Do you understand it now, and do you understand why me having to create an account here in order to be able to make myself heard is so disturbing?
I disagree that just having large instances, in and of itself, is a problem.
Slowing growth is still a gigantic downside when growth is one of the most important needs for the platform.
For your scenario: You could argue that this is actually a good thing from your perspective. You realized there was a problem because lemmy.world is so big. If most instances were of equal size you likely wouldn’t have noticed there was a problem at all. I’m willing to bet there are other instances you have the same problem with and just haven’t noticed because of how much smaller they are - but lemmy.world’s size helps bring problems like this to light, so they can be fixed.
That would be spreading the power, rather than spreading the load, on a semantic note.
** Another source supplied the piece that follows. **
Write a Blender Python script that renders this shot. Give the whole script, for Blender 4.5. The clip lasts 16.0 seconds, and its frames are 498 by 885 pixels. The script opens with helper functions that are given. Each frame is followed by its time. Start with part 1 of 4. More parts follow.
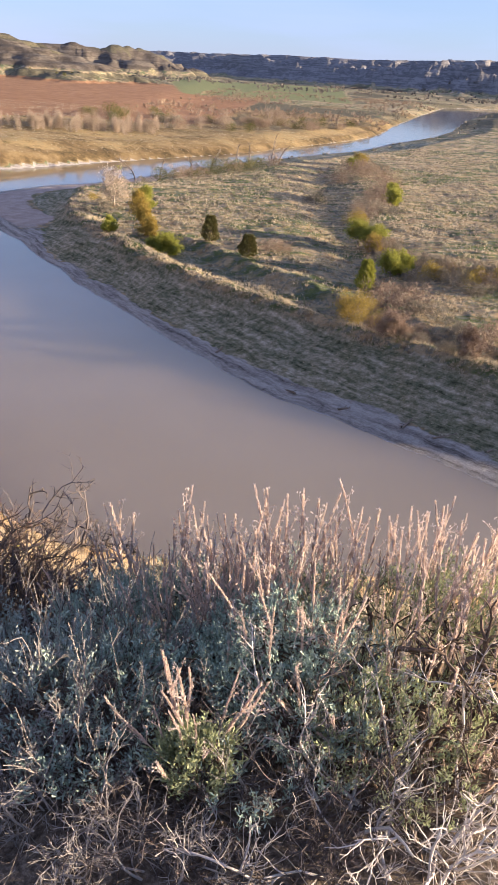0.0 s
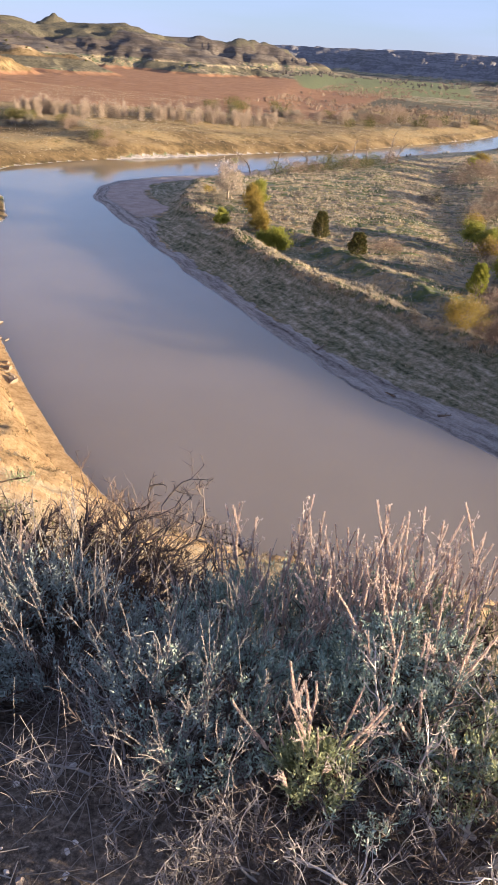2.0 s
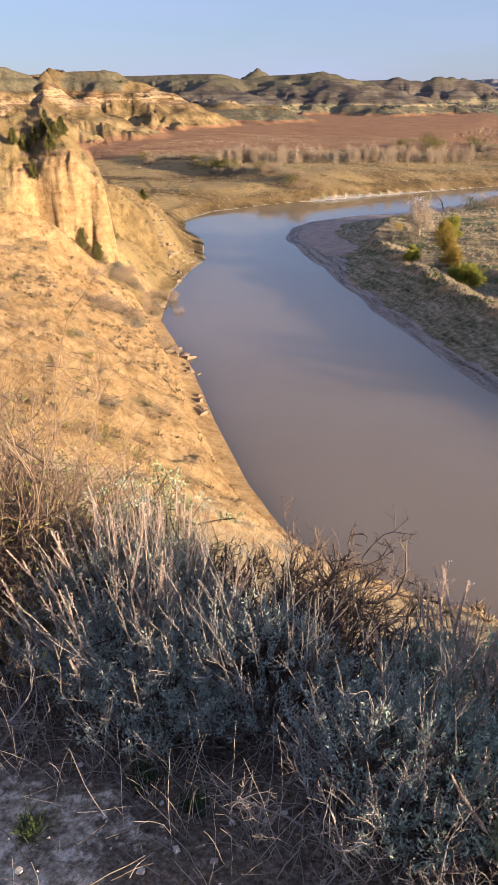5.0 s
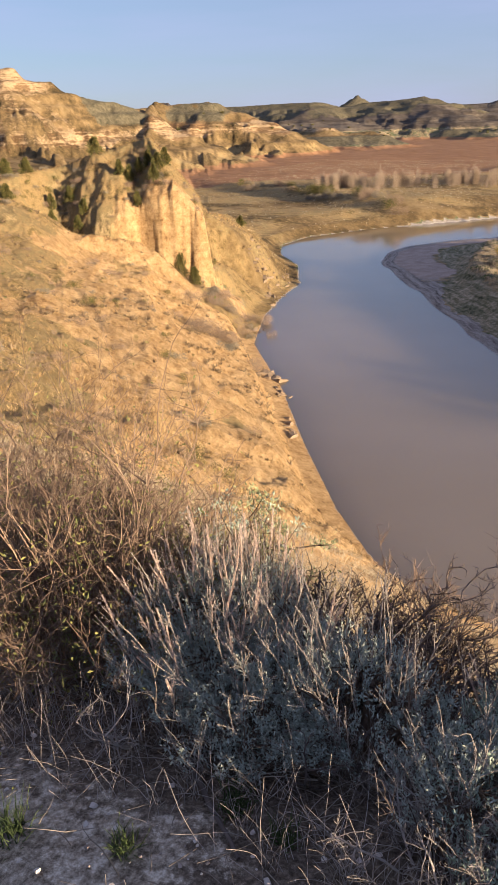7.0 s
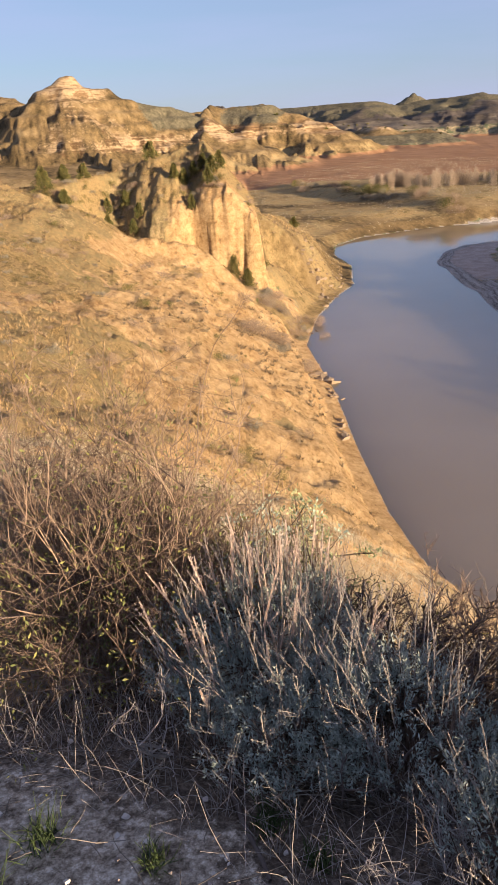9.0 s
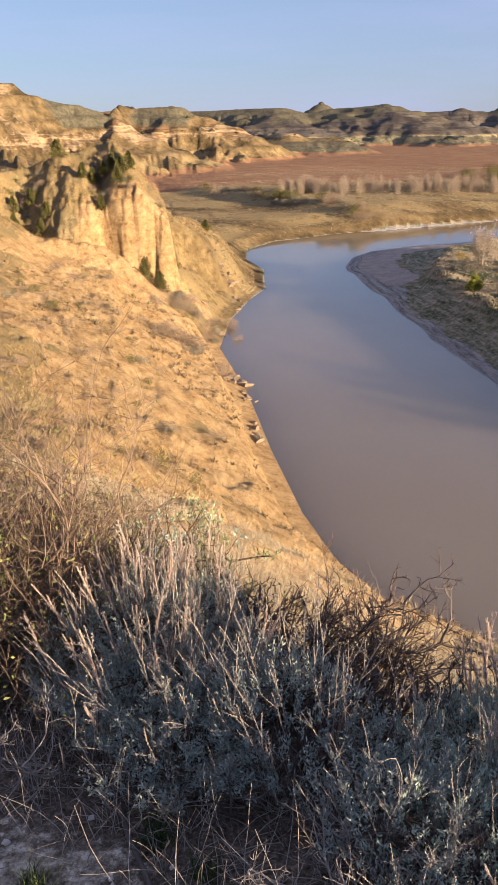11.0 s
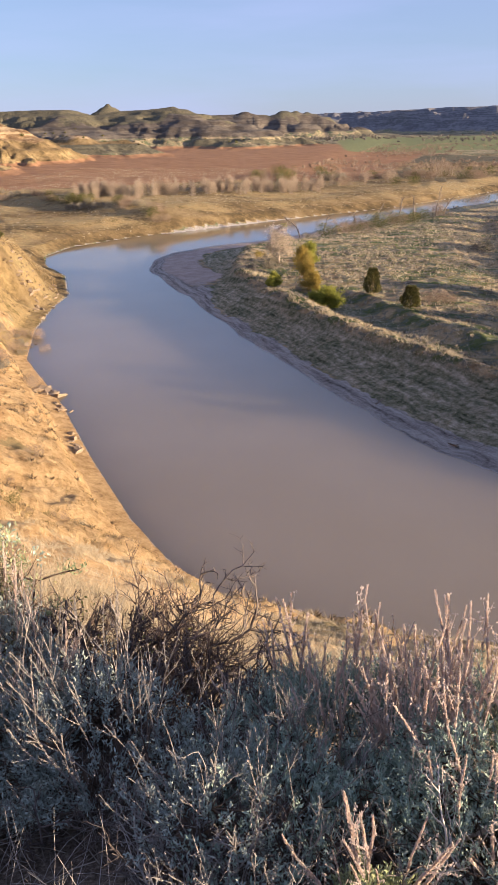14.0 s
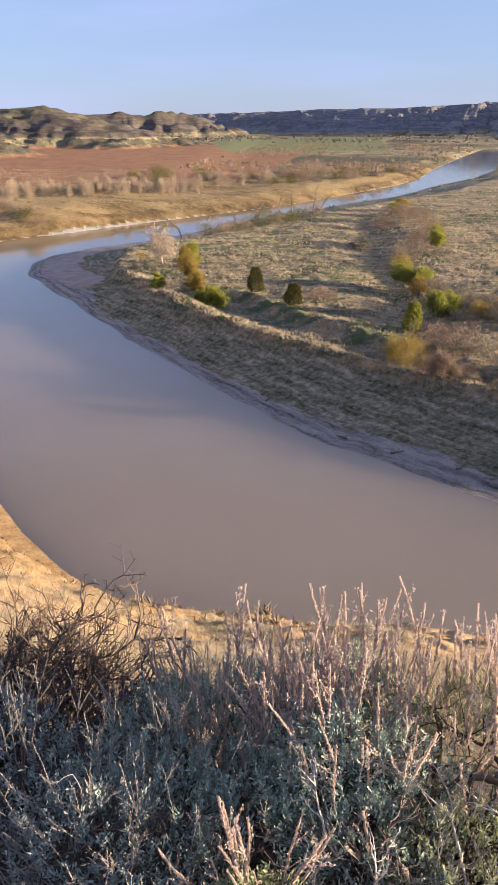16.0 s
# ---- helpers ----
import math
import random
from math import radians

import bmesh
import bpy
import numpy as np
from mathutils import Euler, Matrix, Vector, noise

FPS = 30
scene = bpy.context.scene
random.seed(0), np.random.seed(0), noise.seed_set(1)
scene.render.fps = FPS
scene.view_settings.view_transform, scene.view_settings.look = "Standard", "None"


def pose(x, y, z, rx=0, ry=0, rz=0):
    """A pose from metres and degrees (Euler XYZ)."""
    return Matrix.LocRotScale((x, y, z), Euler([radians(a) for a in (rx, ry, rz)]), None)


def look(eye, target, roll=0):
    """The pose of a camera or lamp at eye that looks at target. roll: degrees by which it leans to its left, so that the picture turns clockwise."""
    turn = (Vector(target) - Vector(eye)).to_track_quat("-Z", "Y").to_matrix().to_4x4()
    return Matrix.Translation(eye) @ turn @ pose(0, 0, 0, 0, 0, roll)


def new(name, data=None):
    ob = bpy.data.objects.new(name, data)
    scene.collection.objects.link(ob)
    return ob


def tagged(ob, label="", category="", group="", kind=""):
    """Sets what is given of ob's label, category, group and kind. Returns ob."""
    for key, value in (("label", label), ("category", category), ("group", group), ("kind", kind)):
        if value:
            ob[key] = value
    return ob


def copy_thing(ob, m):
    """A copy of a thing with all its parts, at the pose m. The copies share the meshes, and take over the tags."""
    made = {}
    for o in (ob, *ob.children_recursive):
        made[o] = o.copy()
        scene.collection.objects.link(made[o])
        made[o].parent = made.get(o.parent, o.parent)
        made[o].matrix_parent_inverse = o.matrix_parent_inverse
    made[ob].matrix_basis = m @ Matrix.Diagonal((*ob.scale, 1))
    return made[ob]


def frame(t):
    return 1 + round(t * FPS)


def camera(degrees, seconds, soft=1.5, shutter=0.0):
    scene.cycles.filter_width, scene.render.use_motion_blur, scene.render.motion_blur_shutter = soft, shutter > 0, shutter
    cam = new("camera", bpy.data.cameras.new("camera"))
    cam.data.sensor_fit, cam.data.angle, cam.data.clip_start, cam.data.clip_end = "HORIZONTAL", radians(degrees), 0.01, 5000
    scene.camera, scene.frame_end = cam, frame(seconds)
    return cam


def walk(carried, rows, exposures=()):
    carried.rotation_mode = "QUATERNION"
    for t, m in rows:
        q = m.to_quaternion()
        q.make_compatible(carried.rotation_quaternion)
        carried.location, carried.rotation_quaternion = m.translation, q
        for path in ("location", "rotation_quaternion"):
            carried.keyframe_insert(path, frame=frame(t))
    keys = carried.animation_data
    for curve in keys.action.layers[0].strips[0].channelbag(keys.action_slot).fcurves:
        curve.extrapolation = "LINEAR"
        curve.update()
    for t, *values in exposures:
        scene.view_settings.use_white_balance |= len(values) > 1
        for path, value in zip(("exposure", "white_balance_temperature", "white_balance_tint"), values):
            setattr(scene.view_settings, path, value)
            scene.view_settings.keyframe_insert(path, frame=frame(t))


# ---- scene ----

I don’t disagree with this section in principle - but I do still disagree that the solution is to close registrations. The admins have already stated they have plans to inform new users about other instances during the registration process, and soon. That’s a good faith effort and a good middle ground.
You having to create an account here isn’t because lemmy.world is too large - it’s because of software issues. You mentioned elsewhere that you made a post from your own instance about the problem (I assume in this community, otherwise why would you expect that to work?) - but if your problem was that content from your instance wasn’t showing up in lemmy.world, I’m not really sure why you expected that to work. It’s not disturbing that you had to create an account here, because you would have had to do so even in the hypothetical scenario where there are, say, 20 main instances with about 4.5% of the active userbase each.